• STATED EXERCISE:
Below are records; reproduce exactly the lines from the one that has "for curve in" through the one that has "scene.view_settings.use_white_balance |= len(values)", ends included, and nothing more.

• RECORDS SUPPLIED:
....

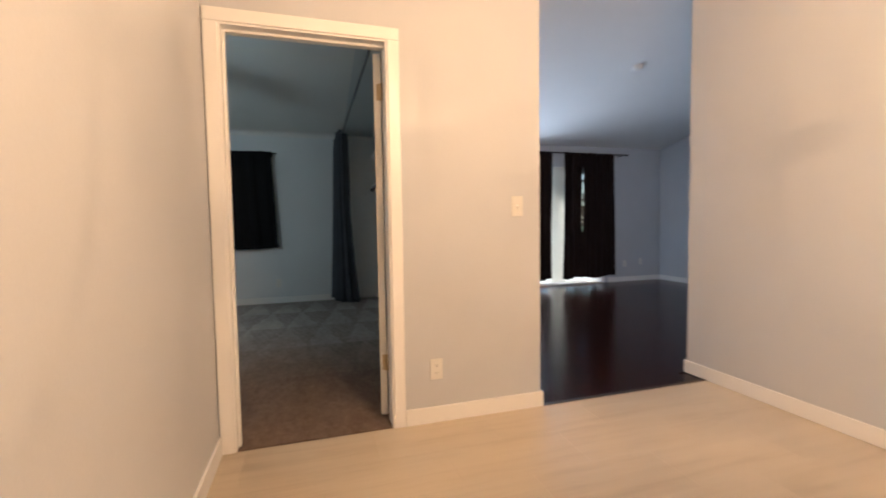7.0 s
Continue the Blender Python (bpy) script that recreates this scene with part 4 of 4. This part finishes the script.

....

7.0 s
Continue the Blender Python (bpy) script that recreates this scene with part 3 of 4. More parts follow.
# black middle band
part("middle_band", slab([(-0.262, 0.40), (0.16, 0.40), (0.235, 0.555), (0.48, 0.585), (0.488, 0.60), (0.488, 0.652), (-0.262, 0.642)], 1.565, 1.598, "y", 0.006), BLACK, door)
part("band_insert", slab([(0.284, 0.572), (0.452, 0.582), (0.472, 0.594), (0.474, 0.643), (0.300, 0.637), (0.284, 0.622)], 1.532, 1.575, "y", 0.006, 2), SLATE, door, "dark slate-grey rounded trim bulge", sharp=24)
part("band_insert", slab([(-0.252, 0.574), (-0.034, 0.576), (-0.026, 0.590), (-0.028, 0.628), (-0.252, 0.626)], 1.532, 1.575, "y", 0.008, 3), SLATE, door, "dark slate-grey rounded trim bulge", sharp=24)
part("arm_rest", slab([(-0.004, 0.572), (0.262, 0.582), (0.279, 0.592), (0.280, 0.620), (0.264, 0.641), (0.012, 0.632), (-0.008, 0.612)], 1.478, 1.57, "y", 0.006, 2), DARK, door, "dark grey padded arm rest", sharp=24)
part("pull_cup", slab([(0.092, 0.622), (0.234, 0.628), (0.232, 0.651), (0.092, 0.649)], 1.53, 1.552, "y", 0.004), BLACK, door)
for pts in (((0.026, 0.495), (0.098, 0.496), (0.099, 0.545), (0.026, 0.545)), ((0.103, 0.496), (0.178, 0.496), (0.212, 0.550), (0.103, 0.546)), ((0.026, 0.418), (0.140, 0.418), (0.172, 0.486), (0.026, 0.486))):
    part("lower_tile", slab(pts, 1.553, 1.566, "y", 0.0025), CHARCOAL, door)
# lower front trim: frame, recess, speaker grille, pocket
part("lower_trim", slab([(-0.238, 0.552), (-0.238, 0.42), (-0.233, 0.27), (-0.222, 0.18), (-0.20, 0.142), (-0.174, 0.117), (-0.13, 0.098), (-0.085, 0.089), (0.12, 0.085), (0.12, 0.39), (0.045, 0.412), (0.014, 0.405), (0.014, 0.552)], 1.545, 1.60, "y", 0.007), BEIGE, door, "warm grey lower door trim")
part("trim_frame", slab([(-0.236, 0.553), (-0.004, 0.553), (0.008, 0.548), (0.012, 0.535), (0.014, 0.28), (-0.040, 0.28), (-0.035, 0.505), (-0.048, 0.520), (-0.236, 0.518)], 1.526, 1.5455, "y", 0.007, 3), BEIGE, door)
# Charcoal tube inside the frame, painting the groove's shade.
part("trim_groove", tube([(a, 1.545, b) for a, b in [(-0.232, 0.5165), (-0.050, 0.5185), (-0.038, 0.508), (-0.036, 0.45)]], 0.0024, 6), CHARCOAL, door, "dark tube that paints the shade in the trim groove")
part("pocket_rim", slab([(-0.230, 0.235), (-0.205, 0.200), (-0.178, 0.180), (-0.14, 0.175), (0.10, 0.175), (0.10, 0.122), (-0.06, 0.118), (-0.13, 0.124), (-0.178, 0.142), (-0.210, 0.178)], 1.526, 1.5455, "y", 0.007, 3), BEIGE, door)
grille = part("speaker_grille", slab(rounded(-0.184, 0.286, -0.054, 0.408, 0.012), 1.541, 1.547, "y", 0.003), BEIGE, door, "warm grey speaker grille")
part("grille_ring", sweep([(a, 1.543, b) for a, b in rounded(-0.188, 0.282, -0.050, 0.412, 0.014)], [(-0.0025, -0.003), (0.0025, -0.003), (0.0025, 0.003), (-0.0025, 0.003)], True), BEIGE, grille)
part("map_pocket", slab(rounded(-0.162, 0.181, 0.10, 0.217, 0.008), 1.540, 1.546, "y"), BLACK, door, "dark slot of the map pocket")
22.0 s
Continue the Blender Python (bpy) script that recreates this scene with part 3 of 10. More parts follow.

....

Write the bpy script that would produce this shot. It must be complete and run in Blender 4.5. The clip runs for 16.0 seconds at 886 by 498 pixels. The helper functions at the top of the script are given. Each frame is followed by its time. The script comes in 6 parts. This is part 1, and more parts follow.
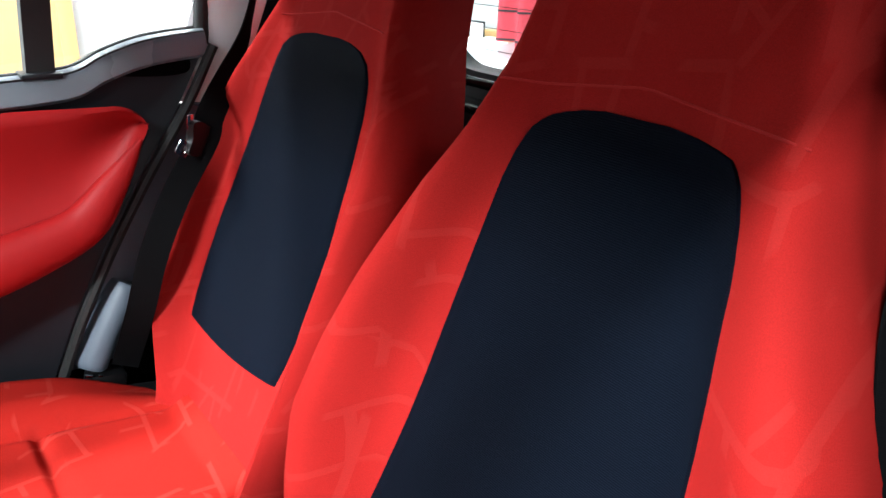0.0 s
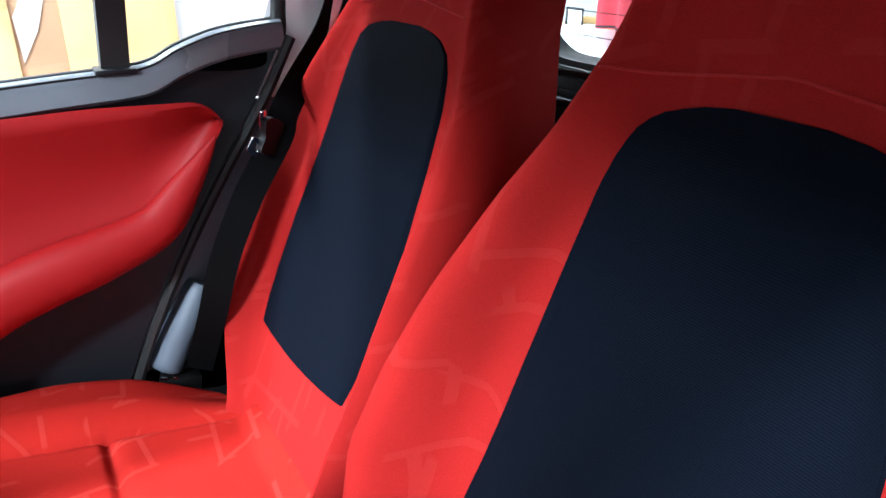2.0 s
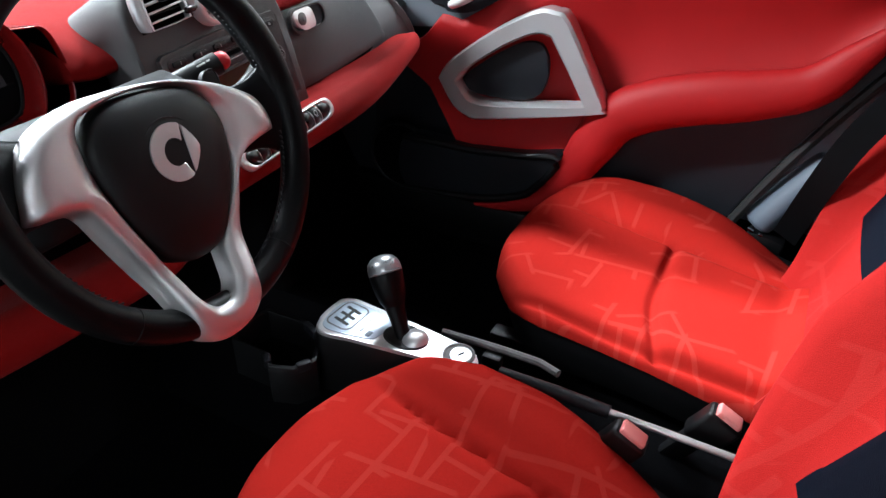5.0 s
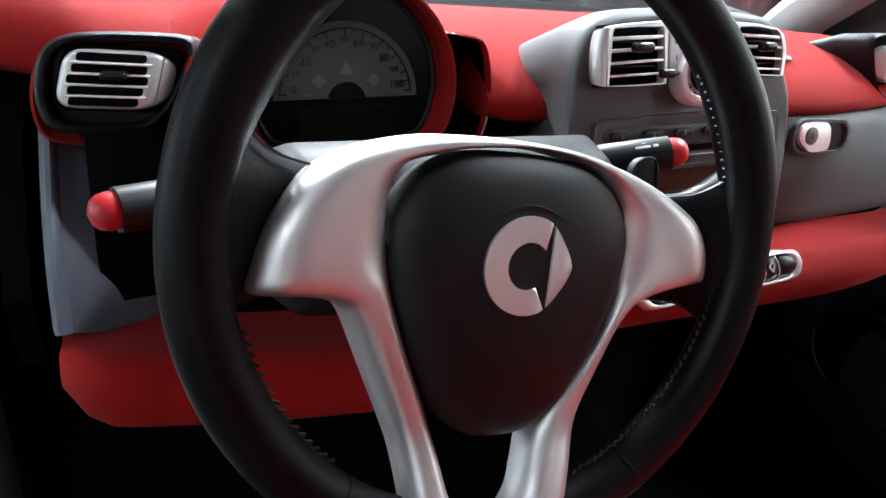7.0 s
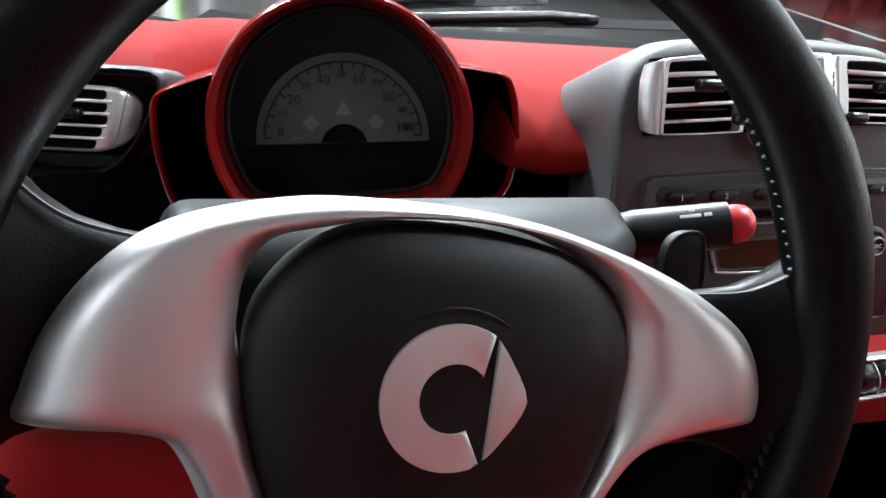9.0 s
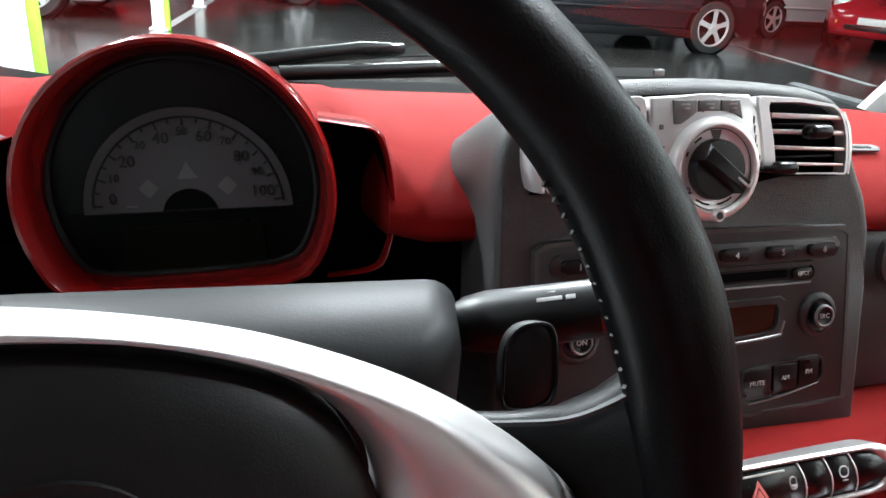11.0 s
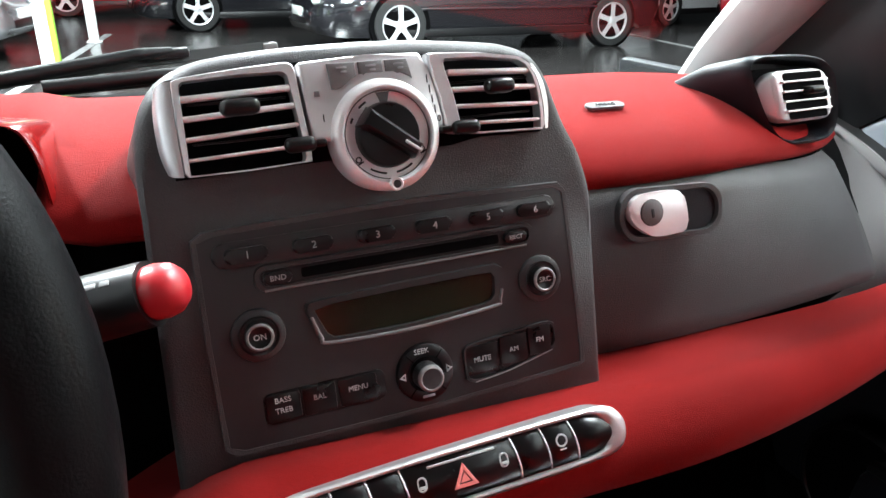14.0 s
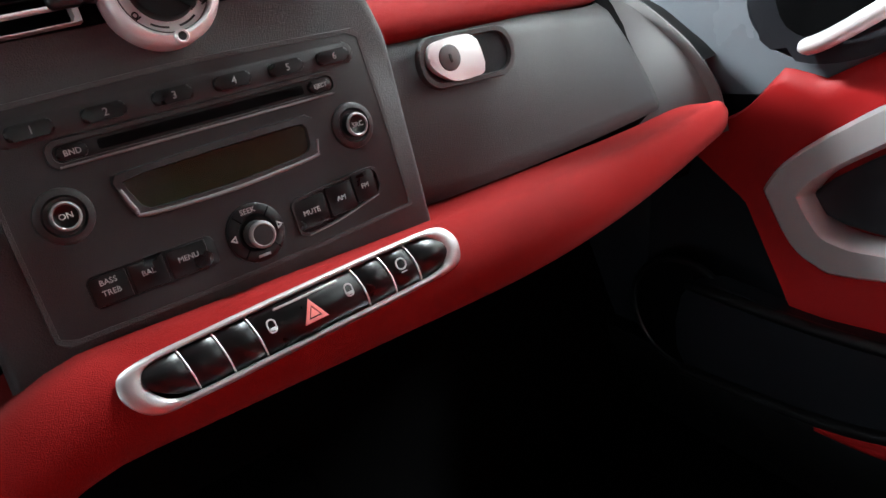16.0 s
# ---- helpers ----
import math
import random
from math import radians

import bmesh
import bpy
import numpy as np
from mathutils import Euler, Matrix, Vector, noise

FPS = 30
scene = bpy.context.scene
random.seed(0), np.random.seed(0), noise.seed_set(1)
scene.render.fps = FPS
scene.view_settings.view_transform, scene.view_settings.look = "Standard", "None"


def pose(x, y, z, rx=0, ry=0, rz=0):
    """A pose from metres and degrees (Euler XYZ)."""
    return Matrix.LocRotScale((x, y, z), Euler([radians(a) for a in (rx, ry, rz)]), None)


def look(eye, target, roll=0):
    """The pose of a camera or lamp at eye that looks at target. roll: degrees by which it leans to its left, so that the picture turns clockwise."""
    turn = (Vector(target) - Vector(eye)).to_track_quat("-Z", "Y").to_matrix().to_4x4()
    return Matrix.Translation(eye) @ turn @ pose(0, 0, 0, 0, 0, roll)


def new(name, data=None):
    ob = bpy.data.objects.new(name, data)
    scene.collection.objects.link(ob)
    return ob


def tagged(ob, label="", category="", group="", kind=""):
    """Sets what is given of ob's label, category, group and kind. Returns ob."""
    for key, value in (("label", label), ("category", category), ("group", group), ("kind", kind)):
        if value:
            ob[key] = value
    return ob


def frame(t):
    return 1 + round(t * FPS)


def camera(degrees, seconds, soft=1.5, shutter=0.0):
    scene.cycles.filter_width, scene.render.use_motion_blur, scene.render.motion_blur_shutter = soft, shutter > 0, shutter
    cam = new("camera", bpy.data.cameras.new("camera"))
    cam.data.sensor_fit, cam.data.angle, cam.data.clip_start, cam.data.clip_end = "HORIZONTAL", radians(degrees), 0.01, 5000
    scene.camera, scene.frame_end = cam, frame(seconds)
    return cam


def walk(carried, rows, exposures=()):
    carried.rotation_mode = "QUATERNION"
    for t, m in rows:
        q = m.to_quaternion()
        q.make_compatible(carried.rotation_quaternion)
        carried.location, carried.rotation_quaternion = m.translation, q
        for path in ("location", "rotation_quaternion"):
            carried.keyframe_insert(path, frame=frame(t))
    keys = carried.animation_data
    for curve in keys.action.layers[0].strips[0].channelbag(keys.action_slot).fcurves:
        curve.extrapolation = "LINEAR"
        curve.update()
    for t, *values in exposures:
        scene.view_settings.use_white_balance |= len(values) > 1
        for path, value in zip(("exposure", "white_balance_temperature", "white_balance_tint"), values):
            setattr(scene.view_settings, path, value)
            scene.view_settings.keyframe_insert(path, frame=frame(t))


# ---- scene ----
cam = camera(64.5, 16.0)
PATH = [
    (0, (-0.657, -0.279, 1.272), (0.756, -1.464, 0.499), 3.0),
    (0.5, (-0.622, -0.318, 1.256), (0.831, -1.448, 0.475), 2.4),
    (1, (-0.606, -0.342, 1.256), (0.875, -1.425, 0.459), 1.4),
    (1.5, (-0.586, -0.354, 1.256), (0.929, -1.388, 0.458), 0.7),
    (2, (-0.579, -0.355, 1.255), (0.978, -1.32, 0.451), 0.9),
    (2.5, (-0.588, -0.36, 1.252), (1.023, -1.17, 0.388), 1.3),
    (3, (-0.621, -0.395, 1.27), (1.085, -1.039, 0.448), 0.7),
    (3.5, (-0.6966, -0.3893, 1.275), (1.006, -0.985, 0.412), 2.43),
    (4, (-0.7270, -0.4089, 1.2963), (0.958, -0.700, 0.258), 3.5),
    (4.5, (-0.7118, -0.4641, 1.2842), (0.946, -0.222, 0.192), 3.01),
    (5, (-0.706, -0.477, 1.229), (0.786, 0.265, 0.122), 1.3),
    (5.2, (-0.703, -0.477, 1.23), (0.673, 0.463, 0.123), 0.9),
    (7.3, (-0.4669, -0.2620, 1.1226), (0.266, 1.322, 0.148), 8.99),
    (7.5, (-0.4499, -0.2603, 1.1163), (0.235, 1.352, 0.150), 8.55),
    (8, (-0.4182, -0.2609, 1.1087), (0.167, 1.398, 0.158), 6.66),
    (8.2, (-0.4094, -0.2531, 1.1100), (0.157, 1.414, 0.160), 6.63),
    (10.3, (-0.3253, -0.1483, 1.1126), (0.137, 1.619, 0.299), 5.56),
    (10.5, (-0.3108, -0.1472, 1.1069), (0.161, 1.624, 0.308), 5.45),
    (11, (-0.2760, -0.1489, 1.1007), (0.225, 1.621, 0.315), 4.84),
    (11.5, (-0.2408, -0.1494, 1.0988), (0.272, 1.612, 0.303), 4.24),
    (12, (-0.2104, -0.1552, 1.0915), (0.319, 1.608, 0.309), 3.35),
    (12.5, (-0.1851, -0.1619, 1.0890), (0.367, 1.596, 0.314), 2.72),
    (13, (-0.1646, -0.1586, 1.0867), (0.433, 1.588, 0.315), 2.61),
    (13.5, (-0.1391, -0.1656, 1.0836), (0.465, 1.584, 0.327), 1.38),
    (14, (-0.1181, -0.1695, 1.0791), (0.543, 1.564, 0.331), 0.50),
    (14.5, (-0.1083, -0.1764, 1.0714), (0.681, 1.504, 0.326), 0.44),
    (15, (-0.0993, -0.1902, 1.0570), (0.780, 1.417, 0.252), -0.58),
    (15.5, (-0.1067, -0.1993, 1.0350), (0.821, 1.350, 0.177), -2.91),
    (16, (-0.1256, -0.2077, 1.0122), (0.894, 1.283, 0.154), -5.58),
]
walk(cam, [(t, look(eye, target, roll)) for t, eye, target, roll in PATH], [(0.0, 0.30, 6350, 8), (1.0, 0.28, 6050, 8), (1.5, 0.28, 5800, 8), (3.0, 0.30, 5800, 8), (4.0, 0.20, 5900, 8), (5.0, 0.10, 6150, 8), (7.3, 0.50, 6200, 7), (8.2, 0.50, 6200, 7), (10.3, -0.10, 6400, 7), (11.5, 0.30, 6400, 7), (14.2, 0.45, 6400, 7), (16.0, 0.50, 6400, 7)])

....

• EXERCISE SOLUTION:
    for curve in keys.action.layers[0].strips[0].channelbag(keys.action_slot).fcurves:
        curve.extrapolation = "LINEAR"
        curve.update()
    for t, *values in exposures:
        scene.view_settings.use_white_balance |= len(values) > 1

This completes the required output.